In the presidential campaign, Vice President Biden and Republican Mitt Romney traded jabs, with the Iowa caucuses looming. In The Des Moines Register, the vice president wrote that Romney would — quote – “settle for an economy in which fewer people succeed, while the majority tread water or fall behind.”

But Romney insisted the president’s policies are hurting the country, and he said, “I don’t think they understand from fantasyland what’s happening in real America.”

The tributes flowed amid solemn ceremony today at the Prague funeral of Vaclav Havel, the former Czech Republic president. He led the Velvet Revolution that put an end to communist rule in what was then Czechoslovakia.

Lucy Manning of Independent Television News narrates this report.

LUCY MANNING: He led his people overthrowing the hated communist regime, and now his people stood thousands strong to honor him.
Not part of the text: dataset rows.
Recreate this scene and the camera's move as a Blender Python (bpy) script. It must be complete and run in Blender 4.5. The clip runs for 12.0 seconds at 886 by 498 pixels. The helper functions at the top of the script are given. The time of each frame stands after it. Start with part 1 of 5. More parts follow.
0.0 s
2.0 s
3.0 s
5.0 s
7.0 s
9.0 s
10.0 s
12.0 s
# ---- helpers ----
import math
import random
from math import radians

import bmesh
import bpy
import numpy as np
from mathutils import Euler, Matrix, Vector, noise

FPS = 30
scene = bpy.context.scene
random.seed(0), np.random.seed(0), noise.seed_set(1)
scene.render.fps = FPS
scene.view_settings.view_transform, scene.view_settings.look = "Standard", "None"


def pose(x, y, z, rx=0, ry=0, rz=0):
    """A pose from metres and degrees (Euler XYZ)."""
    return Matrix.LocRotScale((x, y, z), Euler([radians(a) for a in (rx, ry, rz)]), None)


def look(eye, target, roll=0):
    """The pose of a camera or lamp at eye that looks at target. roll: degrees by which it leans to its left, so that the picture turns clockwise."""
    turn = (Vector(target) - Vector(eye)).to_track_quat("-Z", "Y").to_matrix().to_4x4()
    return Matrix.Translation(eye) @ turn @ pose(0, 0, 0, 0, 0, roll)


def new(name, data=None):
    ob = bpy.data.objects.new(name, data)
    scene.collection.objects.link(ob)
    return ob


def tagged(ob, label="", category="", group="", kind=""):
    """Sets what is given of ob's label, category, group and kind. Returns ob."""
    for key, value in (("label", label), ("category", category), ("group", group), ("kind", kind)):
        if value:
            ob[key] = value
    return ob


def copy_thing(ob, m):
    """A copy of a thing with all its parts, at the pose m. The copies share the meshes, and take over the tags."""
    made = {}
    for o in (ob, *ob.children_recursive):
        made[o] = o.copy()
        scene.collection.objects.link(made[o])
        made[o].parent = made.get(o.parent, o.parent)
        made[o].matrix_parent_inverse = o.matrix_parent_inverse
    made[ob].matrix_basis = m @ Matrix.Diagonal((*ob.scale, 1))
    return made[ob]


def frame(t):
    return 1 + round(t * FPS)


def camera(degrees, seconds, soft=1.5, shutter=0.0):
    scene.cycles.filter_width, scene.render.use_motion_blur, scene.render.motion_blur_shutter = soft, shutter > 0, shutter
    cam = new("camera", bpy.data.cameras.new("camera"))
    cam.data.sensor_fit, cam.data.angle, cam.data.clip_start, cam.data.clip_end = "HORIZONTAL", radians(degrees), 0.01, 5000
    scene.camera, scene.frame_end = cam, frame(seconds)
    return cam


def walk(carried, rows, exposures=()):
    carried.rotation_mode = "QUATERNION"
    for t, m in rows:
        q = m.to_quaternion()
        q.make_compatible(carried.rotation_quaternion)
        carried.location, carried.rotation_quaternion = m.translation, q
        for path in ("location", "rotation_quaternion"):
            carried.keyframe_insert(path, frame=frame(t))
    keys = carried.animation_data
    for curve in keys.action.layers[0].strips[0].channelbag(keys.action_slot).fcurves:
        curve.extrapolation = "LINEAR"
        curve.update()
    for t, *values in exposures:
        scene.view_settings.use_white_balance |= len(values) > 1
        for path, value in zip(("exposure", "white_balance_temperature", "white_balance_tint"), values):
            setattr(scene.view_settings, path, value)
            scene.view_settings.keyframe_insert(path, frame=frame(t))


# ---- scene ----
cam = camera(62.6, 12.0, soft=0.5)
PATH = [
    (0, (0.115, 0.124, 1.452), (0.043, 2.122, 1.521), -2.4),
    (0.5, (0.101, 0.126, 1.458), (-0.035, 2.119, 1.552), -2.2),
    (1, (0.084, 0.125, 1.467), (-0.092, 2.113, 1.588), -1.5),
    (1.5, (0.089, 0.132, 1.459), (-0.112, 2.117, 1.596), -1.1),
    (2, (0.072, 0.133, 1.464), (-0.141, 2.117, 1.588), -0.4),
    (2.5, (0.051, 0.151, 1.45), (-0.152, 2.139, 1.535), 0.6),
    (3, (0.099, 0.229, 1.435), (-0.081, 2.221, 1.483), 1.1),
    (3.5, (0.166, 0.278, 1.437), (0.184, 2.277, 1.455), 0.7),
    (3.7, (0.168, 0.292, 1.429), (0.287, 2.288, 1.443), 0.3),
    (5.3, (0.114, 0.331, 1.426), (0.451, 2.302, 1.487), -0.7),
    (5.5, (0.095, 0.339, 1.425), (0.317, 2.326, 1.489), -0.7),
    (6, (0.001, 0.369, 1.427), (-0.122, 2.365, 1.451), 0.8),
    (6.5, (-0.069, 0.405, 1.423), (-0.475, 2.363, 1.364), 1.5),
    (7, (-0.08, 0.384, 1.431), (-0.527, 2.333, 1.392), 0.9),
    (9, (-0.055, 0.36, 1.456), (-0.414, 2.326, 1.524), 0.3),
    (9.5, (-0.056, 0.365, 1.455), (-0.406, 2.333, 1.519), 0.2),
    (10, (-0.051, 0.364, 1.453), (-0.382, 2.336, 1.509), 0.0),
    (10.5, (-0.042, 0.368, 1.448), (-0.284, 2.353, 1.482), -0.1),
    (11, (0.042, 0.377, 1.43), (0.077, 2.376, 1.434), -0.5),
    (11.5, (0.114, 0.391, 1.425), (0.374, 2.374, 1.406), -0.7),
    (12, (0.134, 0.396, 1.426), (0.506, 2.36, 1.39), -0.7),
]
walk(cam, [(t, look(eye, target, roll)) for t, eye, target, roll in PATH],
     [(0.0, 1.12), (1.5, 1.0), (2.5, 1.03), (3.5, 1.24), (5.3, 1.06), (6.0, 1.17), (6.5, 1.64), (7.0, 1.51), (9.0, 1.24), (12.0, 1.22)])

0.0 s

From playwright and political prisoner to president, this was a man who changed history. And so world leaders came to acknowledge just what Vaclav Havel had achieved, the prime minister and the former prime minister. David Cameron said no one of his generation would forget the scenes of the Velvet Revolution.

The Clintons and former Secretary of State, Prague-born, Madeleine Albright. Vaclav Havel had loved his music, and President Clinton’s state visit there had seen the two men jamming in a jazz club.

As the church bells tolled and the sirens wailed, the Czechs stopped to remember the man who took them from east to west, Prague now and then, 1989, when he proved the pen was mightier than the sword, when revolution came without bloodshed, echoed in a message sent by the pope.

MAN: Mr. Havel defended human rights at the time when these were systematically denied to the people of your country.

LUCY MANNING: After the sound of Dvorak’s “Requiem,” Prague’s archbishop spoke of his time in prison with Vaclav Havel. Madeleine Albright in her native language told how he brought light into the places of deepest darkness.

As his coffin was carried out, like in that revolutionary year, they waved their keys, the sign for the communists to go home, for doors to be unlocked. And they applauded the leader who’d led them to that freedom.

HARI SREENIVASAN: Havel died Sunday morning at the age of 75.

In Iraq, a tense calm prevailed in Baghdad a day after bombings killed at least 69 people there. But, elsewhere, several thousand Sunnis rallied in Samarra, Ramadi, Baiji, and Qaim. They were protesting against Shiite Prime Minister Nouri al-Maliki. The crowds demanded that the charges against Sunni Vice President Tariq al-Hashemi be dropped. He is accused of running assassination squads.

France is now offering to pay for 30,000 women to have their breast implants removed after more than 1,000 of them ruptured or leaked. The implants were recalled last year. Investigators say the French company Poly Implant Prothese used industrial-grade silicone in the implants, instead of a medical variety. The firm is now going out of business. The silicone gel implants are not sold in the U.S., but were sold in Europe and South America.

Royal Dutch/Shell acknowledged today that a faulty underwater pipe caused an oil spill off Nigeria this week. The pipeline seen in this photo on Shell’s website spewed crude into the sea for up to 25 hours. The company says the leak has now been plugged. Today, oil sheens and slicks from the spill inched closer to the southern shore of Nigeria from the Bonga oil field. Shell estimated the leak at nearly 1.7 million gallons, likely the worst spill off Nigeria since 1998.

Those are some of the day’s major stories.